A work of fierce allyship, of enduring love, and of gentle hope, ROAR follows a family through grief and estrangement as they become catalysts for change in their rural community. Told from multiple points of view, with confidence and tenderness, actor and screenwriter Shelley Thompson's debut novel is profoundly authentic, drawing on her own experience as the mother of a trans child and a fierce activist for the trans community.
"Fire and ash, breath, spirit and mist, forest, river and sea, earth wafting sweet scents of peony, honeysuckle. Shelley Thompson's Roar is a beautiful, deeply immersive story of a family's resilience through loss and their work of healing, and rebuilding, as we follow Don's journey to becoming Dawn and, as her name suggests, a new beginning. A story of thresholds, transformations, and the power of love, Roar is also a story about community; Thompson resists romanticizing it, doesn't shy away from exposing its underbelly — but she also reveals its capacity for acceptance and change. We've always needed this story but now we need it more than ever."

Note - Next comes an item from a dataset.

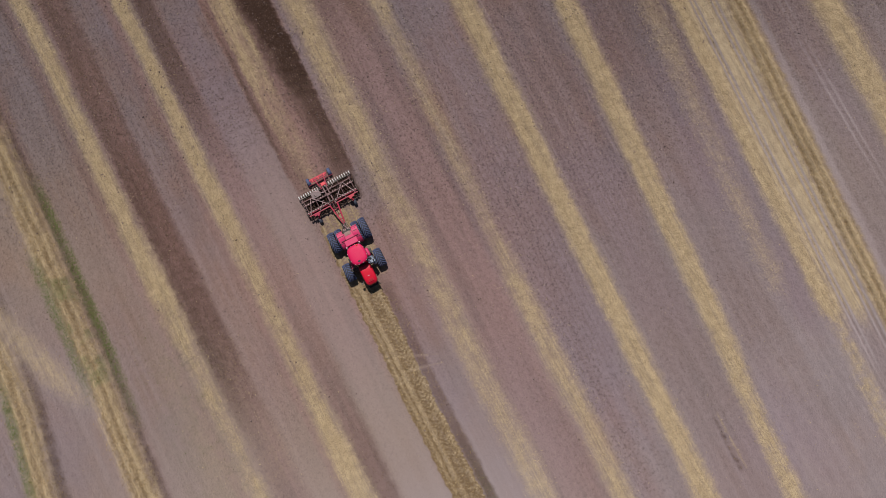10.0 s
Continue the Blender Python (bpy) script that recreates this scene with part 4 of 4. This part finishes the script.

— Jeanette Lynes, author of The Apothecary's Garden
"Wow. Wow. Wow. I want to roar, READ THIS BOOK.
I do not have enough superlatives. ROAR is simply stunning: a courageous book the world needs right now and forever. Masterfully crafted. Sentences that steal your breath. Characters so richly imagined, they follow you around and occupy your heart. Microscopic detail that lures us into every scene, breaks us open, provokes, informs, heals, transforms. Raw and tender, heartbreaking and joyful. Infused with love, compassion, and unblinking truth. Above all else, ROAR is unforgettable. A debut novel it may be, yet it introduces the voice of an enlightened, gifted storyteller."
— Sheree Fitch, award-winning author
"Fierce, tender, brave, and incendiary, Roar is a story for these fractious times that couldn't be more true. Here, absence = presence = love, the kind that outweighs gender biases and ugly assumptions about how things 'should' (or shouldn't) be that divide a family and a community. Set against the bucolic and the brutal — all that's good and depressingly bad about rural Nova Scotia — here's a righteous shredding of the ignorance that underlies transphobic, and by extension all, hatred. As Thompson so compellingly shows us, keeping silent only nurtures it."
— Carol Bruneau, author of Brighten the Corner Where You Are
"Roar is a model for finding a road back to your family. It reminds us that the process of repairing relationships sometimes asks us to take a trust fall."
— Ronnie Ali, registered psychotherapist.